Oh, poor Lazarus.  He had it tough.  He had it bad.  You see, he is identified with mourning, sowing in tears and weeping.  He was despised.  He was looked down upon and humiliated.  A beggar!  He was nothing – he was the lowest of the low in the eyes of the world.  He had the evil things, and the rich man had the good things.  We see the contrast here, just as we saw in Ecclesiastes 3. 

Likewise, now Lazarus is comforted, and the rich man is tormented.  Lazarus is laughing and dancing.  It goes on to say in Luke 16:25:

… but now he is comforted, and thou art tormented.

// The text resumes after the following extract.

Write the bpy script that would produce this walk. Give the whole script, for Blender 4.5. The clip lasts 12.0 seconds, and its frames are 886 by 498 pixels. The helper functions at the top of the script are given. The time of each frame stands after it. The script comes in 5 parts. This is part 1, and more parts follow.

Lazarus is laughing and dancing: “Blessed are ye that weep now: for ye shall laugh.”  Not so, the rich man: “Woe unto you that laugh now! for ye shall mourn and weep.”  That is the point being made here. 

Then it says in Luke 16:26:

And beside all this, between us and you there is a great gulf fixed: so that they which would pass from hence to you cannot; neither can they pass to us, that would come from thence.

Remember what God said in Proverbs 1: “I also will laugh at your calamity; I will mock when your fear cometh.”  And He defined that and said that they will seek Him, but they will not find Him.  He will not answer their call.  And that is exactly what is being described here.